A typical Faerie rural weekend gathering will involve candles, fires, prayers, chanting, dancing, drag, music, nudism, sex, maybe a communal sweat lodge, massage, a mud pit, hikes through the woods and communal living and catering. It's a sort of Iron John men's group bent out of any shape that a straight buddy-buddy guy would recognise - but might seriously envy. And the Faeries aren't ashamed to throw in a dash of Dungeons and Dragons. There's a definite whiff of Tolkein crossed with Star Wars and The Wizard of Oz about Faerie circles. Like their founder, Harry Hay, the RFs are "pre-psychology" in their ethos and attitude. At any circle gathering there are, erm, elves, warriors, munchkins and magicians. Above all, there are merry hobbits. Harry Hay, in his person and pronouncements, looks and sounds like a queer, hipped-up Yoda.
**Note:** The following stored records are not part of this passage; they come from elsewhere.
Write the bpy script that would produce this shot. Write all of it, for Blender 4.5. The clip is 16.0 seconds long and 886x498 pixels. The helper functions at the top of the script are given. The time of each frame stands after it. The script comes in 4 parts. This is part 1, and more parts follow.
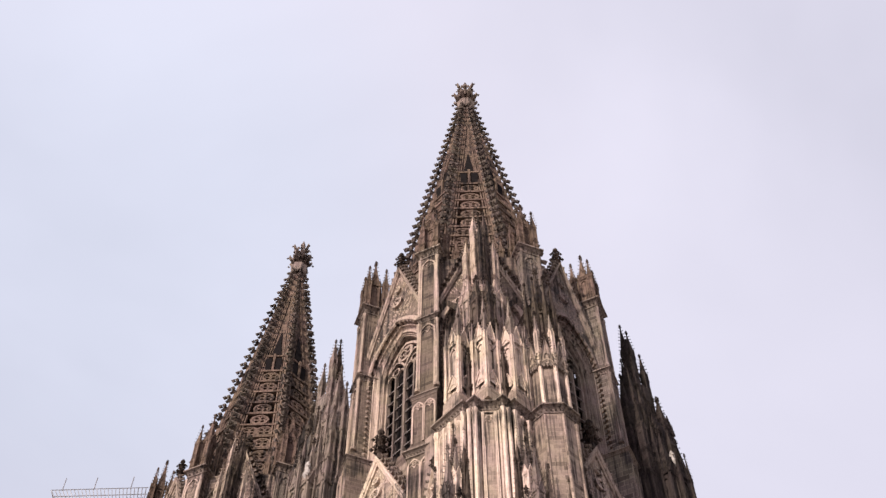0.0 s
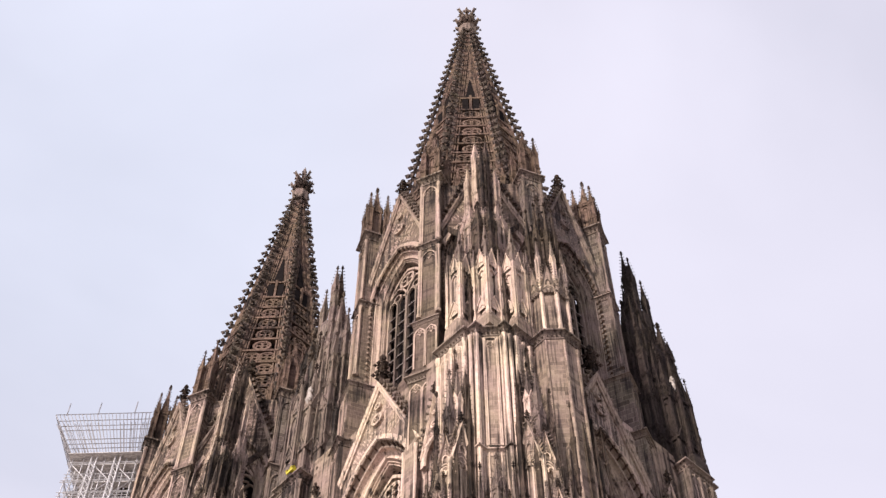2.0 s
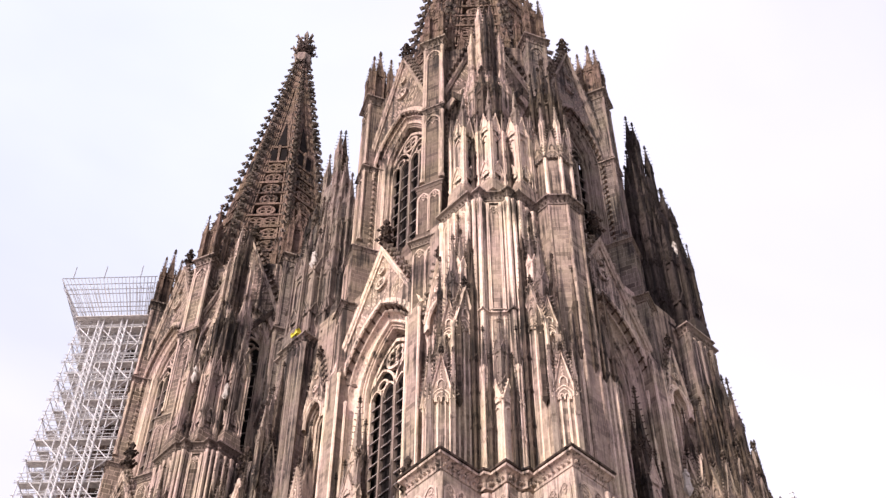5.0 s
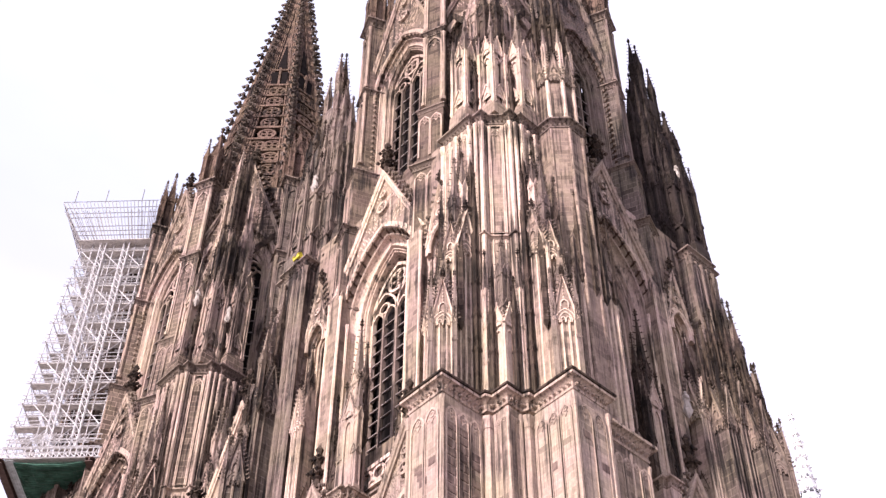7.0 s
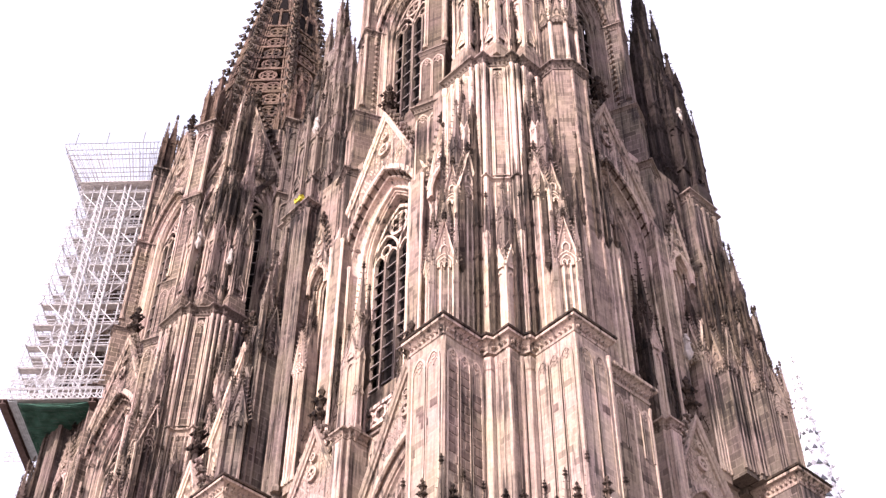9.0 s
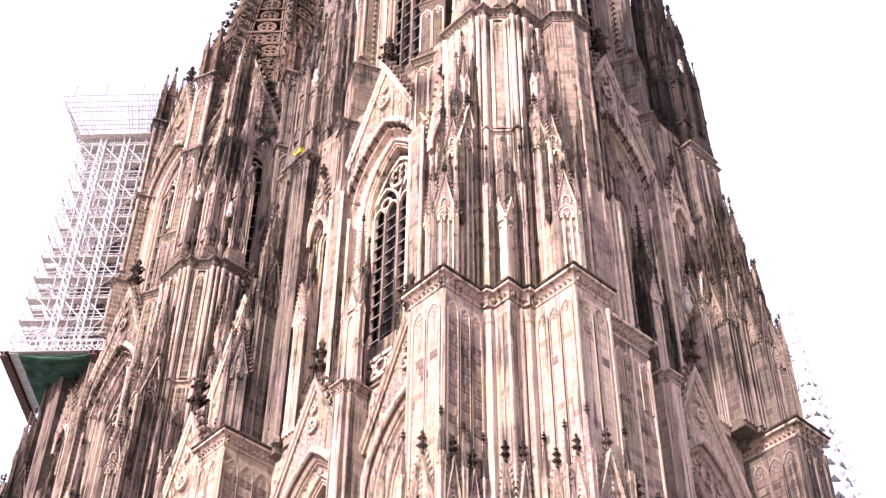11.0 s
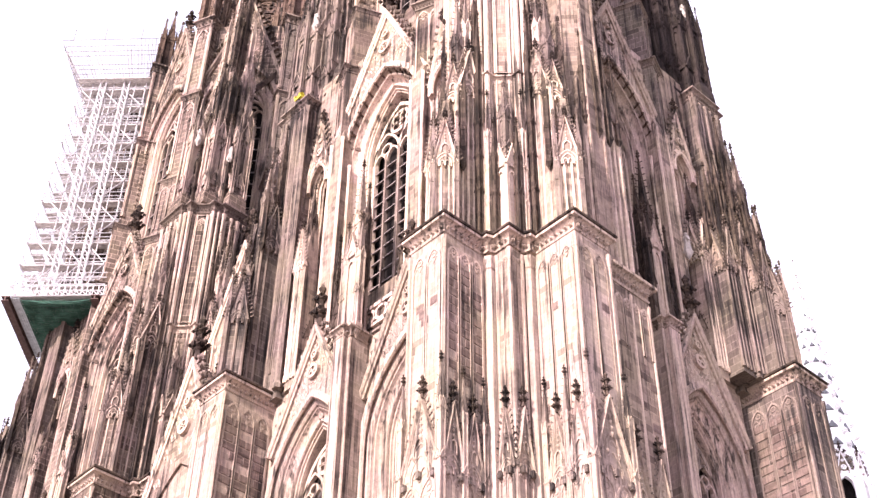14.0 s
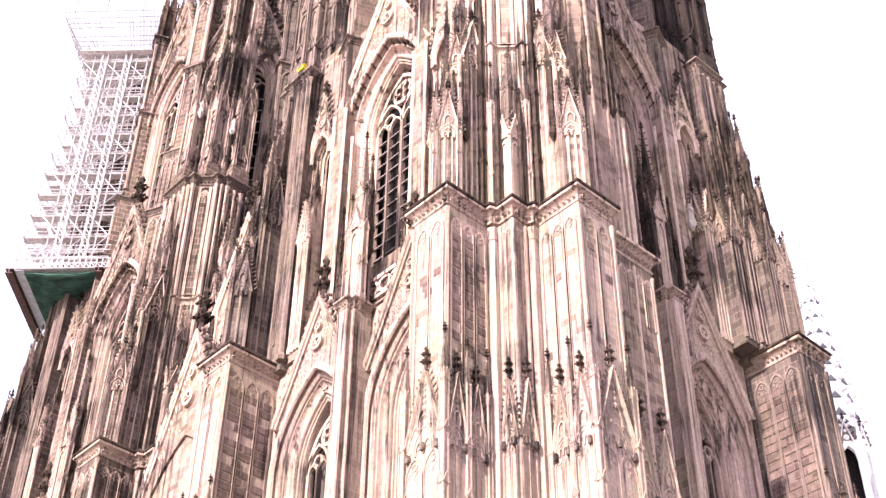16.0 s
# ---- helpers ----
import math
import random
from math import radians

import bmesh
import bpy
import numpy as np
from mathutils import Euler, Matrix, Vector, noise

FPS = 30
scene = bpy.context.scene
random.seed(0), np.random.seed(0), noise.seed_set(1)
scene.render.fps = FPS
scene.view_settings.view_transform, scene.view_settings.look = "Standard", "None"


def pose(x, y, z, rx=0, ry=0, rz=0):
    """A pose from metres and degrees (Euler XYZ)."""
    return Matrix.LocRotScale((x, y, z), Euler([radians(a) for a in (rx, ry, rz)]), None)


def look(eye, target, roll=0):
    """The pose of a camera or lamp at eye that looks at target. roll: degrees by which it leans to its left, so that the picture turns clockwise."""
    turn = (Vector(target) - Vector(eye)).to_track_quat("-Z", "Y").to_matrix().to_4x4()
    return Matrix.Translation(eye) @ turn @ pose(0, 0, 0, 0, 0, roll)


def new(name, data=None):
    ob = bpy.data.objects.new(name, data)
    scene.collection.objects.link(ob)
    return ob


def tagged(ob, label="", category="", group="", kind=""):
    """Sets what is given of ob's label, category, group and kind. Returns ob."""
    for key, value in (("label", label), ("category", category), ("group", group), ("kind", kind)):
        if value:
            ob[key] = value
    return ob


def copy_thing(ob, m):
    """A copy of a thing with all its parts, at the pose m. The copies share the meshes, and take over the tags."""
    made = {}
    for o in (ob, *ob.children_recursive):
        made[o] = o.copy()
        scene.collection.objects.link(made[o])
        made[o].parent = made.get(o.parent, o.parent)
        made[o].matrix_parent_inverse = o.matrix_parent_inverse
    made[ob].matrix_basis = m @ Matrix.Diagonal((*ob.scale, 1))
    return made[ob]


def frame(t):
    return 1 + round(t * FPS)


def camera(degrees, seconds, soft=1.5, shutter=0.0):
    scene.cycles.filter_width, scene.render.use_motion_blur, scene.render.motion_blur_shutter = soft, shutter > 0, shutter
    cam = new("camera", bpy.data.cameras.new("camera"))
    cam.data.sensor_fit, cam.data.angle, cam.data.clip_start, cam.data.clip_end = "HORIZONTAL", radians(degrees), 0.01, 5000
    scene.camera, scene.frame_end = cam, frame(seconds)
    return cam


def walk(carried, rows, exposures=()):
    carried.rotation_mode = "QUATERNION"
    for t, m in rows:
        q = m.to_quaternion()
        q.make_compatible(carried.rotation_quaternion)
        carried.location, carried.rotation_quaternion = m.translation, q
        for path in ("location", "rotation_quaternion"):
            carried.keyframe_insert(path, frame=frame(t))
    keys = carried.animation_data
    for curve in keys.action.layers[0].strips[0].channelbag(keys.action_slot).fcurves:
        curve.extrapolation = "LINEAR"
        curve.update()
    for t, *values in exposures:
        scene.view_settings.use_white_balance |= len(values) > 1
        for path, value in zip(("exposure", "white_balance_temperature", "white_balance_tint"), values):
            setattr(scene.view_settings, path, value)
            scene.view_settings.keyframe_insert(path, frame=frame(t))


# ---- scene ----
# The camera stands on the square south-west of the church and tilts down from the spires.
cam = camera(36.2, 16.0, soft=1.4)
EYE = (-46.86, -45.14, 1.6)
ROWS = [
    (0.00, -43.179, 60.541, -0.152),
    (0.50, -43.148, 59.930, -0.143),
    (1.00, -43.116, 59.161, -0.120),
    (1.50, -43.083, 58.324, -0.084),
    (2.00, -43.047, 57.435, -0.038),
    (2.50, -43.005, 56.485, 0.016),
    (3.00, -42.959, 55.511, 0.072),
    (3.50, -42.917, 54.535, 0.122),
    (4.00, -42.882, 53.575, 0.166),
    (4.75, -42.832, 52.211, 0.224),
    (5.50, -42.769, 50.883, 0.256),
    (6.30, -42.744, 49.588, 0.267),
    (6.50, -42.740, 49.265, 0.271),
    (7.00, -42.734, 48.509, 0.285),
    (7.50, -42.716, 47.815, 0.311),
    (8.00, -42.692, 47.174, 0.356),
    (8.50, -42.669, 46.586, 0.398),
    (9.00, -42.653, 46.075, 0.429),
    (9.75, -42.643, 45.283, 0.457),
    (10.50, -42.659, 44.548, 0.451),
    (11.30, -42.682, 43.815, 0.450),
    (11.50, -42.687, 43.653, 0.454),
    (12.00, -42.703, 43.260, 0.466),
    (12.50, -42.717, 42.881, 0.483),
    (13.00, -42.718, 42.486, 0.508),
    (13.50, -42.703, 42.124, 0.537),
    (14.00, -42.673, 41.787, 0.562),
    (14.50, -42.633, 41.455, 0.581),
    (15.00, -42.589, 41.162, 0.589),
    (15.50, -42.545, 40.872, 0.582),
    (16.00, -42.502, 40.586, 0.558),
]
EXPOSURES = [(0.0, 0.98, 6570, 10.0), (1.0, 0.99, 6570, 10.0), (2.0, 1.07, 6580, 9.9), (3.5, 1.2, 6590, 9.9), (5.0, 1.36, 6450, 13.0), (7.0, 1.51, 6330, 17.5), (9.0, 1.76, 6350, 19.0), (12.5, 2.10, 6380, 21.0), (16.0, 2.17, 6420, 21.0)]
walk(cam, [(t, pose(*EYE, 90 + pitch, 0, yaw) @ pose(0, 0, 0, 0, 0, roll)) for t, yaw, pitch, roll in ROWS], EXPOSURES)

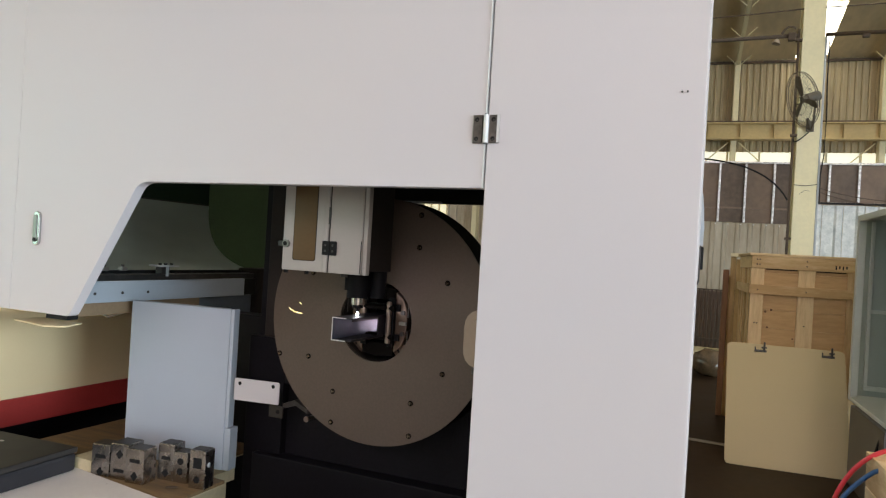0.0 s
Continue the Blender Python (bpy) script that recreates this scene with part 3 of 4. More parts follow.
# ---- machine: front enclosure ----
enclosure = thing("machine_enclosure", "white painted steel enclosure of the tube laser cutter", "machine")
corner = [((1 - t) ** 2 * -1.305 + 2 * t * (1 - t) * -1.288 + t * t * -1.245, (1 - t) ** 2 * 1.64 + 2 * t * (1 - t) * 1.668 + t * t * 1.669) for t in (0, 0.25, 0.5, 0.75, 1)]
door = part("door", (lambda b: (prism(b, [(-1.9262, 1.166), (-1.61, 1.166), (-1.595, 1.172)] + corner + [(-0.005, 1.669), (-0.005, 3.4), (-1.9262, 3.4)], 0.0, 0.042, 0.003), b)[-1])(B()), PAINT, enclosure, "white hinged door with a slanted cutout edge")
part("side_door", (lambda b: (prism(b, [(-2.41, 1.166), (-1.9275, 1.166), (-1.9275, 3.4), (-2.075, 3.4)], 0.0, 0.05, 0.003), b)[-1])(B()), PAINT, enclosure)
one("fixed_panel", PAINT, enclosure, 0.003, 0.5675, 0.0, 0.035, 0.0, 3.4, bevel=0.004)
one("inner_return", PAINT, enclosure, 0.003, 0.02, 0.036, 0.21, 0.0, 3.38)
SIDE = pose(0.567, 0.037, 0, 0, 0, 3.27)
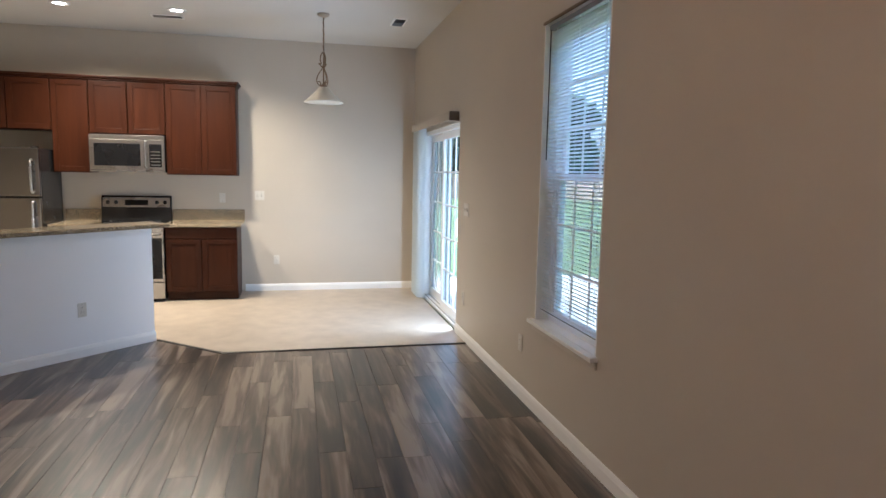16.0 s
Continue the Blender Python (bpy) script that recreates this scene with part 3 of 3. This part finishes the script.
def pendant(cx, cy):
    p = thing("pendant_light", (cx, cy, ZC), "bronze scroll pendant lamp with white glass bell shade", "pendant lamp")
    at = Matrix.Translation((cx, cy, ZC))
    part("canopy", lathe(bmesh.new(), [(0, 0), (0.062, 0), (0.064, -0.01), (0.05, -0.028), (0.02, -0.04), (0, -0.042)], 24, at), NICKEL, p)
    part("cord", tube(bmesh.new(), [(cx, cy, ZC - 0.04), (cx + 0.004, cy, ZC - 0.3), (cx - 0.003, cy, ZC - 0.46)], 0.006), BRONZE, p)
    part("chain", tube(bmesh.new(), [(cx + 0.012 * math.sin(k * 1.3), cy + 0.012 * math.cos(k * 1.3), ZC - 0.05 - k * 0.016) for k in range(22)], 0.0035, 6), NICKEL, p)
    at = at @ Matrix.Translation((0, 0, -0.045))
    part("stem", lathe(bmesh.new(), [(0.007, -0.40), (0.007, -0.47), (0.016, -0.48), (0.016, -0.49), (0.007, -0.5), (0.007, -0.66), (0.022, -0.67), (0.034, -0.69), (0.034, -0.70), (0, -0.70)], 16, at), BRONZE, p)
    for k in range(3):
        m = at @ pose(0, 0, 0, 0, 0, 120 * k + 20)
        part("scroll_arm", tube(bmesh.new(), [m @ Vector(q) for q in spline([(0.008, 0, -0.34), (0.028, 0, -0.375), (0.034, 0, -0.42), (0.022, 0, -0.46), (0.05, 0, -0.455), (0.03, 0, -0.475), (0.014, 0, -0.505), (0.05, 0, -0.56), (0.072, 0, -0.62), (0.055, 0, -0.67), (0.03, 0, -0.675), (0.035, 0, -0.645), (0.055, 0, -0.64)], 5)], 0.0055), BRONZE, p)
    part("glass_shade", lathe(bmesh.new(), [(0.03, -0.695), (0.05, -0.70), (0.07, -0.725), (0.12, -0.775), (0.175, -0.83), (0.205, -0.852), (0.204, -0.857), (0.172, -0.836), (0.115, -0.78), (0.065, -0.73), (0.045, -0.705), (0.03, -0.70)], 36, at), FROST, p, "frosted white glass bell shade")


pendant(-2.67, 6.176)


def downlight(x, y):
    d = thing("recessed_light", (x, y, ZC), "lit recessed ceiling downlight with white trim ring", "downlight", "kitchen downlights")
    at = Matrix.Translation((x, y, ZC))
    part("trim_ring", lathe(bmesh.new(), [(0.062, -0.0005), (0.098, -0.0005), (0.098, -0.005), (0.092, -0.009), (0.066, -0.009), (0.062, -0.004)], 32, at), TRIM, d)
    part("bulb_face", lathe(bmesh.new(), [(0, -0.008), (0.045, -0.007), (0.061, -0.002), (0.061, -0.0006), (0, -0.0006)], 28, at), CAN_GLOW, d, "glowing bulb face")
    spot = bpy.data.lights.new("downlight_bulb", "SPOT")
    spot.energy, spot.color, spot.shadow_soft_size, spot.spot_size, spot.spot_blend = CAN_W, (1.0, 0.79, 0.52), 0.11, radians(146), 0.85
    new("downlight_bulb", spot).location = (x, y, ZC - 0.012)


for _x, _y in ((-2.97, 4.705), (-3.01, 3.604)):
    downlight(_x, _y)


def hall_dome(x, y):
    d = thing("ceiling_light", (x, y, ZC), "lit frosted dome ceiling light in the foyer", "ceiling light")
    at = Matrix.Translation((x, y, ZC))
    part("pan", lathe(bmesh.new(), [(0, 0), (0.15, 0), (0.15, -0.02), (0.14, -0.025), (0, -0.025)], 32, at), BRASS, d)
    part("dome", lathe(bmesh.new(), [(0.14, -0.025), (0.135, -0.05), (0.10, -0.085), (0.05, -0.10), (0, -0.104)], 32, at), HALL_GLOW, d, "lit frosted glass dome")
    lamp("hall_bulb", (x, y, ZC - 0.16), HALL_W, (1.0, 0.70, 0.46), 0.12)


hall_dome(0.17, 0.50)

# ---- kitchen ----


def panel_door(parent, x, ya, yb, za, zb, handle=False):
    """A framed cabinet door with a raised centre; its face looks along +x."""
    s = 0.055
    d = part("cabinet_door", boxes(((x, ya, za), (x + 0.019, ya + s, zb)), ((x, yb - s, za), (x + 0.019, yb, zb)), ((x, ya + s, za), (x + 0.019, yb - s, za + s)), ((x, ya + s, zb - s), (x + 0.019, yb - s, zb)), bevel=0.003), CHERRY, parent)
    part("door_panel", boxes(((x + 0.002, ya + s, za + s), (x + 0.010, yb - s, zb - s))), CHERRY, d)
    part("panel_bead", boxes(((x + 0.010, ya + s, za + s), (x + 0.015, yb - s, za + s + 0.008)), ((x + 0.010, ya + s, zb - s - 0.008), (x + 0.015, yb - s, zb - s)), ((x + 0.010, ya + s, za + s + 0.008), (x + 0.015, ya + s + 0.008, zb - s - 0.008)), ((x + 0.010, yb - s - 0.008, za + s + 0.008), (x + 0.015, yb - s, zb - s - 0.008)), bevel=0.0015), CHERRY, d)
    return d


def upper(ya, yb, za, zb, doors, label):
    c = thing("wall_cabinet", (XW, (ya + yb) / 2, za), label, "cabinet", "upper kitchen cabinets")
    part("cabinet_body", boxes(((XW + 0.001, ya + 0.001, za), (-3.885, yb - 0.001, zb)), bevel=0.002), CHERRY, c)
    w = (yb - ya) / doors
    for i in range(doors):
        panel_door(c, -3.884, ya + i * w + 0.006, ya + (i + 1) * w - 0.006, za + 0.012, zb - 0.012)
    return c


ZU = 2.545
upper(4.395, 5.19, 1.482, ZU, 2, "cherry wall cabinet with two tall panelled doors")
upper(3.58, 4.393, 1.936, ZU, 2, "short cherry wall cabinet above the microwave")
upper(3.19, 3.578, 1.49, ZU, 1, "narrow cherry wall cabinet beside the refrigerator")
upper(2.30, 3.188, 1.96, ZU, 2, "short cherry wall cabinet above the refrigerator")
bm = bmesh.new()
box(bm, (XW + 0.001, 2.30, ZU + 0.001), (-3.862, 5.205, ZU + 0.022), 0.003)
box(bm, (XW + 0.001, 2.30, ZU + 0.0225), (-3.842, 5.222, ZU + 0.045), 0.004)
solid("cabinet_crown", bm, CHERRY, "dark cherry crown moulding along the wall cabinets", "moulding")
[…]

The fruit topping on the spiritual flan of the Radical Faeries is the often inspired silliness of informal Faerie circle gatherings. It can be a way, Rick thinks, "for some people to overcome their internalised homophobia; it's part of growing and centring." Harry Hay himself recently agreed that, "I think the circle makes it possible for us to speak out. When you speak from the heart, you're already beginning to work on those problems." As one devotee puts it, "Radical Faeries are a group of people who believe the world is a great place, but it would be far better if there was a reliable source of high heels in extra large sizes." And in the Faerie world there are not four but five elements: earth,air, fire, water - and polyester.